I thought these insights explained a lot about Trump supporters. They did not believe the fraudster but were operating in a world of neokayfabe where the surface hid the true meanings. However, as I thought more, I doubted my analysis. It butted up against data, information, facts. For example, polls indicate most Republicans maintain that Trump did not try to overturn the election. Half say that he did not take top secret and classified documents from the White House. My notion was that Trump supporters were, in wrestling terms, smarts, but polling indicates many are not. Perhaps most undercutting my neokayfabe approach is that polls show that the percentage of diehard Trump supporters who believe that the 2020 election was fraudulent and stolen is increasing. In the wrestling world, fans go from marks to smarts, but in the political world, it has been the opposite.
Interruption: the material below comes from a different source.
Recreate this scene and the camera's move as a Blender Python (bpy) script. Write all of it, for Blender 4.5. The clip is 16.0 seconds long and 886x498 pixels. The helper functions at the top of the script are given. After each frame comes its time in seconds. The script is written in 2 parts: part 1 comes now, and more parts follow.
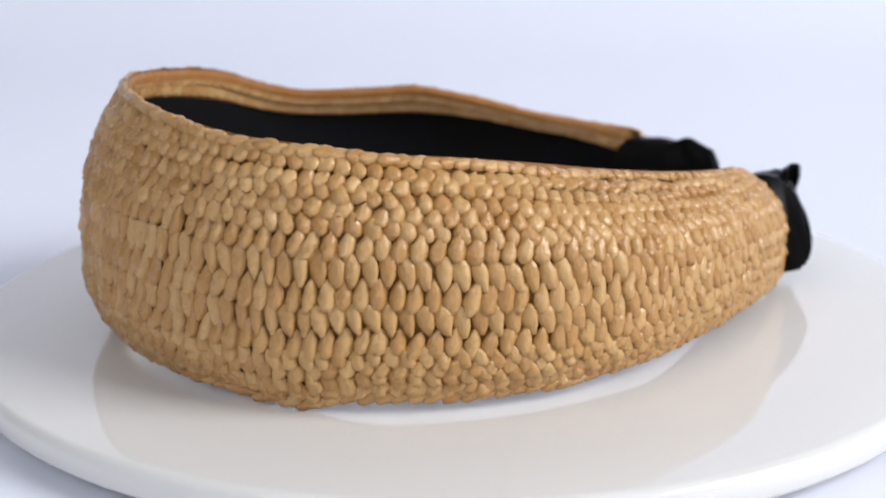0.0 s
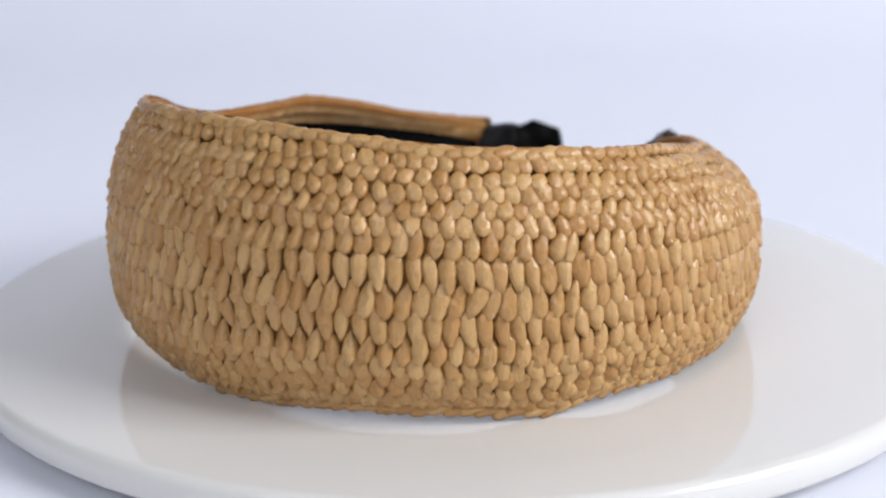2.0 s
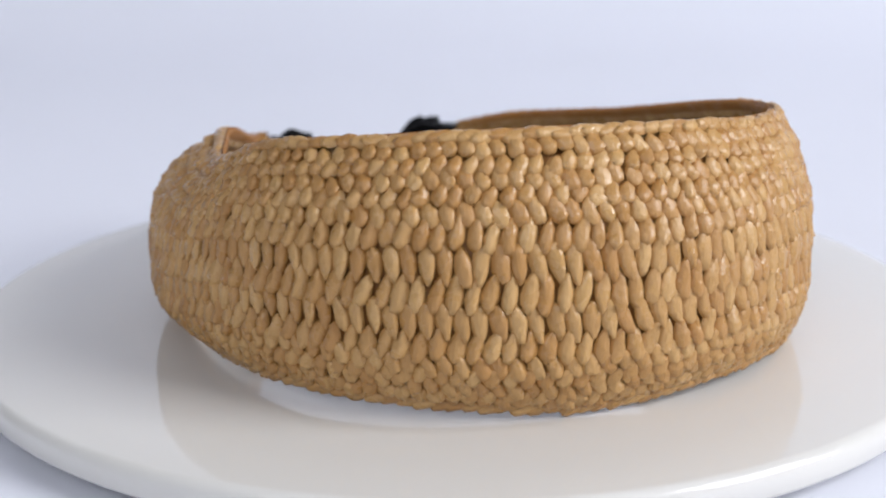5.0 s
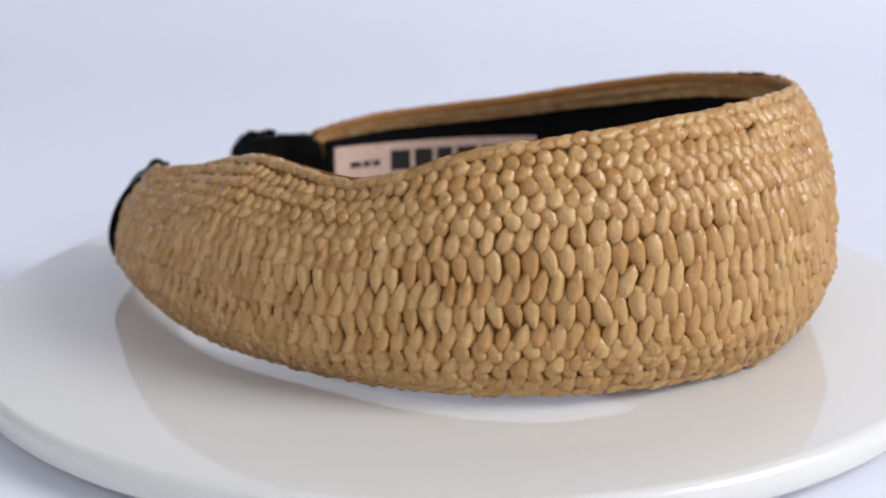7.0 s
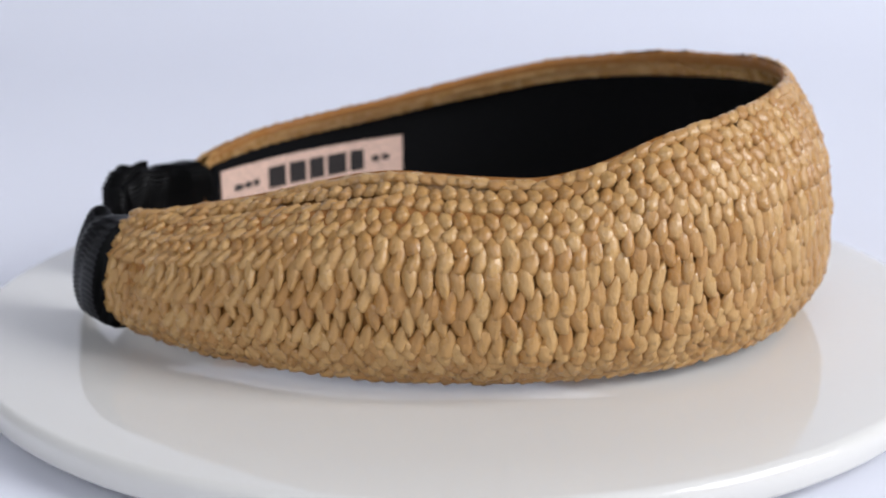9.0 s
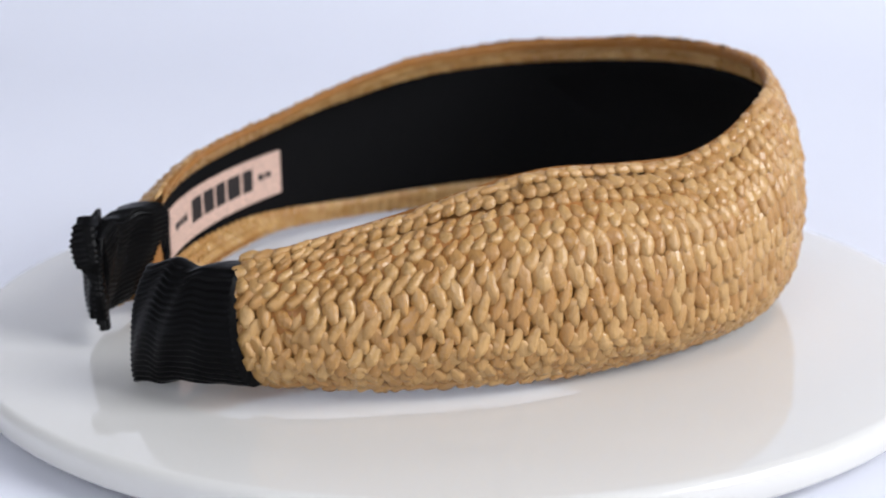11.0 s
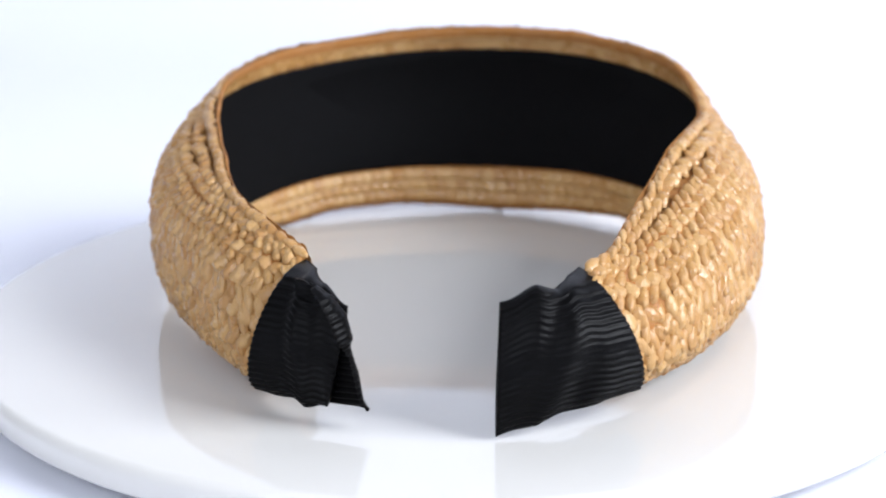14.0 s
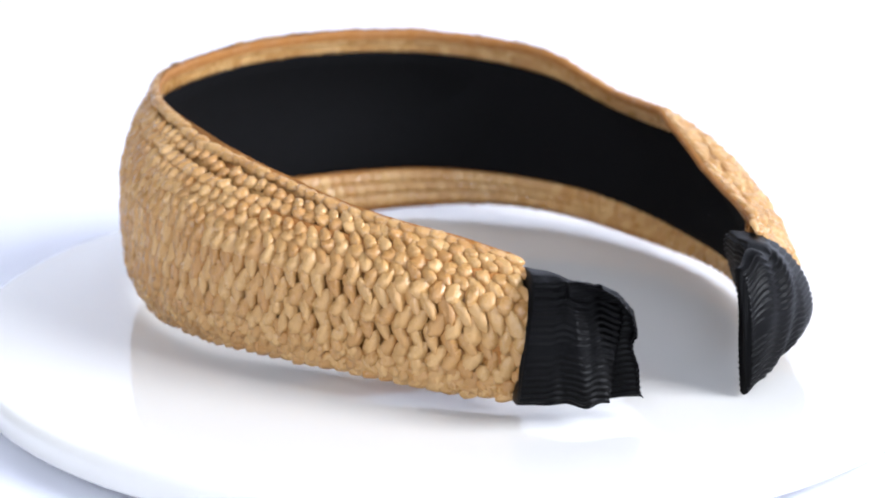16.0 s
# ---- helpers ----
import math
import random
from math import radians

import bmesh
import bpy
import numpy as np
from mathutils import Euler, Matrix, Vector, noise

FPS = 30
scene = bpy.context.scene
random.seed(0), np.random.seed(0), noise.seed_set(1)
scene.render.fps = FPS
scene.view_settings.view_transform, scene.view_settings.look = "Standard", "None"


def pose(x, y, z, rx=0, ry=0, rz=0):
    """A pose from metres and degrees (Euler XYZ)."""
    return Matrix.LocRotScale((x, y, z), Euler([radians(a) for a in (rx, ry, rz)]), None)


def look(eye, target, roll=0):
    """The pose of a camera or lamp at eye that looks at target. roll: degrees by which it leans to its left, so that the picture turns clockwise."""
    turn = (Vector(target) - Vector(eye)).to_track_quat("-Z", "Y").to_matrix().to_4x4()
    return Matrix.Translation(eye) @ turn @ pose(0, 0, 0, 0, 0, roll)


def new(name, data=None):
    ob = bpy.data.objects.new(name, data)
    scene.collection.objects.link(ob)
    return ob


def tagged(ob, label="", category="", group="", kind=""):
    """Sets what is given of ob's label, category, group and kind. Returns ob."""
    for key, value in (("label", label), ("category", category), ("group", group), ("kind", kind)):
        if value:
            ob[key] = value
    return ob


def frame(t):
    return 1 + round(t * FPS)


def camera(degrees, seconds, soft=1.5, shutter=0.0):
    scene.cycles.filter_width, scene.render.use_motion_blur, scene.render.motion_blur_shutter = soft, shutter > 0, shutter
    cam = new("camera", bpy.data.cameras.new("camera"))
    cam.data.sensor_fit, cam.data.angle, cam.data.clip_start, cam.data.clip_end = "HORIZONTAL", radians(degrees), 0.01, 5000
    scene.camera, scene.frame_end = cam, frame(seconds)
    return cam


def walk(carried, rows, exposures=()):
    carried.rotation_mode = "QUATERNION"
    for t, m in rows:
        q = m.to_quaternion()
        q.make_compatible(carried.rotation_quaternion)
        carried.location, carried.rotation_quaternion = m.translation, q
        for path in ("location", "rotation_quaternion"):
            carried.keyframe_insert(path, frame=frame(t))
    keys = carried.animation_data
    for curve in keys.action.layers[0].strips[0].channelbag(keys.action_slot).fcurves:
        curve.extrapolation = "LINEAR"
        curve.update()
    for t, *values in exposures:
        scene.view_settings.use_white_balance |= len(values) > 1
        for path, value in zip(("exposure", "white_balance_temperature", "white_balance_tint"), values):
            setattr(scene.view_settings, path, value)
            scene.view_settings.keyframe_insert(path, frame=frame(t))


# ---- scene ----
# ---- camera: it stands still, the turntable turns ----
cam = camera(35.0, 16.0, soft=2.0)
EYE = Vector((0.0, -0.3019, 0.0972))
YAW, PITCH = radians(0.554), radians(-16.061)
AHEAD = Vector((-math.sin(YAW) * math.cos(PITCH), math.cos(YAW) * math.cos(PITCH), math.sin(PITCH)))
STAND = look(EYE, EYE + AHEAD, -0.415)
walk(cam, [(0.0, STAND), (16.0, STAND)],
     exposures=[(0.0, -0.05, 6500, 10), (3.0, -0.18, 6520, 10), (4.7, -0.19, 6540, 10), (8.0, -0.21, 6520, 10), (10.5, -0.14, 6500, 10), (11.5, 0.0, 6460, 10), (12.5, 0.16, 6380, 10), (14.5, 0.50, 6240, 10), (16.0, 0.68, 6180, 10)])
cam.data.dof.use_dof = True
cam.data.dof.focus_distance = 0.252
cam.data.dof.aperture_fstop = 17.0

# ---- light: one large window, a fill lamp added at the front left, a grey room ----
world = bpy.data.worlds.new("daylight")
world.use_nodes = True
scene.world = world
wn = world.node_tree
sky = wn.nodes.new("ShaderNodeTexSky")
sky.sky_type, sky.sun_disc = "NISHITA", False
sky.sun_elevation, sky.sun_rotation = radians(38), radians(95)
wn.nodes["Background"].inputs["Strength"].default_value = 0.10
wn.links.new(sky.outputs["Color"], wn.nodes["Background"].inputs["Color"])


def area_lamp(name, eye, target, w, h, power, color):
    data = bpy.data.lights.new(name, "AREA")
    data.shape, data.size, data.size_y, data.energy, data.color = "RECTANGLE", w, h, power, color
    ob = new(name, data)
    ob.matrix_basis = look(eye, target)
    return ob


area_lamp("window_fill_light", (1.46, -0.55, 0.95), (0.0, 0.0, 0.2), 0.95, 0.95, 37.0, (0.93, 0.95, 1.0))
# added fill that lifts the left side; no known window stands there
area_lamp("window_fill_light", (-0.45, -1.46, 1.05), (0.0, 0.0, 0.2), 1.5, 1.0, 12.5, (0.93, 0.95, 1.0))


# ---- materials ----
def material(name, color, rough=0.6, metal=0.0, spec=0.5):
    m = bpy.data.materials.new(name)
    m.use_nodes = True
    b = m.node_tree.nodes["Principled BSDF"]
    b.inputs["Base Color"].default_value = (*color, 1)
    b.inputs["Roughness"].default_value = rough
    b.inputs["Metallic"].default_value = metal
    b.inputs["Specular IOR Level"].default_value = spec
    return m, m.node_tree, b


def node(nt, kind, **values):
    n = nt.nodes.new(kind)
    for key, value in values.items():
        n.inputs[key].default_value = value
    return n


def ramp(nt, source, stops):
    r = nt.nodes.new("ShaderNodeValToRGB")
    e = r.color_ramp.elements
    while len(e) < len(stops):
        e.new(0.5)
    for el, (p, c) in zip(e, stops):
        el.position, el.color = p, (*c, 1)
    nt.links.new(source, r.inputs["Fac"])
    return r.outputs["Color"]


def bump(nt, b, height, strength, distance):
    n = node(nt, "ShaderNodeBump", Strength=strength, Distance=distance)
    nt.links.new(height, n.inputs["Height"])
    nt.links.new(n.outputs["Normal"], b.inputs["Normal"])


def straw_material(name, rough, tones):
    """Raffia: each stitch its own tone, fine fibres along the strand, darker flecks."""
    m, nt, b = material(name, (0.5, 0.3, 0.13), rough, 0.0, 0.55)
    info, geo = nt.nodes.new("ShaderNodeObjectInfo"), nt.nodes.new("ShaderNodeNewGeometry")
    add = nt.nodes.new("ShaderNodeMath")
    nt.links.new(info.outputs["Random"], add.inputs[0])
    nt.links.new(geo.outputs["Random Per Island"], add.inputs[1])
    frac = nt.nodes.new("ShaderNodeMath")
    frac.operation = "FRACT"
    nt.links.new(add.outputs[0], frac.inputs[0])
    tone = ramp(nt, frac.outputs[0], list(zip((0.0, 0.5, 1.0), tones)))
    coord = nt.nodes.new("ShaderNodeTexCoord")
    coord.name = "band_space"
    stretch = node(nt, "ShaderNodeMapping", Scale=(1.0, 1.0, 0.22))
    nt.links.new(coord.outputs["Object"], stretch.inputs["Vector"])
    big = node(nt, "ShaderNodeTexNoise", Scale=260.0, Detail=3.0)
    nt.links.new(coord.outputs["Object"], big.inputs["Vector"])
    fibre = node(nt, "ShaderNodeTexNoise", Scale=2600.0, Detail=2.0)
    nt.links.new(stretch.outputs["Vector"], fibre.inputs["Vector"])
    mix = nt.nodes.new("ShaderNodeMix")
    mix.data_type, mix.blend_type = "RGBA", "MULTIPLY"
    mix.inputs["Factor"].default_value = 0.14
    nt.links.new(tone, mix.inputs["A"])
    nt.links.new(ramp(nt, fibre.outputs["Fac"], [(0.3, (0.72, 0.66, 0.58)), (0.62, (1, 1, 1))]), mix.inputs["B"])
    nt.links.new(mix.outputs["Result"], b.inputs["Base Color"])
    crumple = node(nt, "ShaderNodeTexNoise", Scale=520.0, Detail=2.0)
    nt.links.new(coord.outputs["Object"], crumple.inputs["Vector"])
    both = nt.nodes.new("ShaderNodeMath")
    both.operation = "MULTIPLY_ADD"
    both.inputs[1].default_value = 3.0
    nt.links.new(crumple.outputs["Fac"], both.inputs[0])
    nt.links.new(fibre.outputs["Fac"], both.inputs[2])
    bump(nt, b, both.outputs[0], 0.42, 0.0003)
    gloss = nt.nodes.new("ShaderNodeMapRange")
    gloss.inputs["From Min"].default_value, gloss.inputs["From Max"].default_value = 0.35, 0.65
    gloss.inputs["To Min"].default_value, gloss.inputs["To Max"].default_value = rough * 0.7, rough * 1.7
    nt.links.new(big.outputs["Fac"], gloss.inputs["Value"])
    nt.links.new(gloss.outputs["Result"], b.inputs["Roughness"])
    return m


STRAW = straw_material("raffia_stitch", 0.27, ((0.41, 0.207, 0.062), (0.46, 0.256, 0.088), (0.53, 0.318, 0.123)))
# the same raffia, with the shade between the stitches put into its colour
STRAW_GAP_SHADE = straw_material("raffia_gap_shade", 0.7, ((0.27, 0.105, 0.020), (0.31, 0.125, 0.026), (0.35, 0.15, 0.034)))


def plaster_material(name, color, rough=0.8):
    m, nt, b = material(name, color, rough)
    coord = nt.nodes.new("ShaderNodeTexCoord")
    n = node(nt, "ShaderNodeTexNoise", Scale=2.2, Detail=4.0)
    nt.links.new(coord.outputs["Object"], n.inputs["Vector"])
    nt.links.new(ramp(nt, n.outputs["Fac"], [(0.3, tuple(c * 0.97 for c in color)), (0.7, color)]), b.inputs["Base Color"])
    return m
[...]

 Of course, it is possible that Trumpistas stay in kayfabe even when responding to a pollster; that is, they don’t believe the election was stolen but will maintain the fiction when asked. But now I feel that I have entered the world of neokayfabe on top of neokayabe. Shouldn’t I take them at their word or are these many, many people also fraudsters? I feel like a cartoon character whose head is about to explode.

It is a strange world where one can make more sense of pro-wrestling than of aspects of the political world.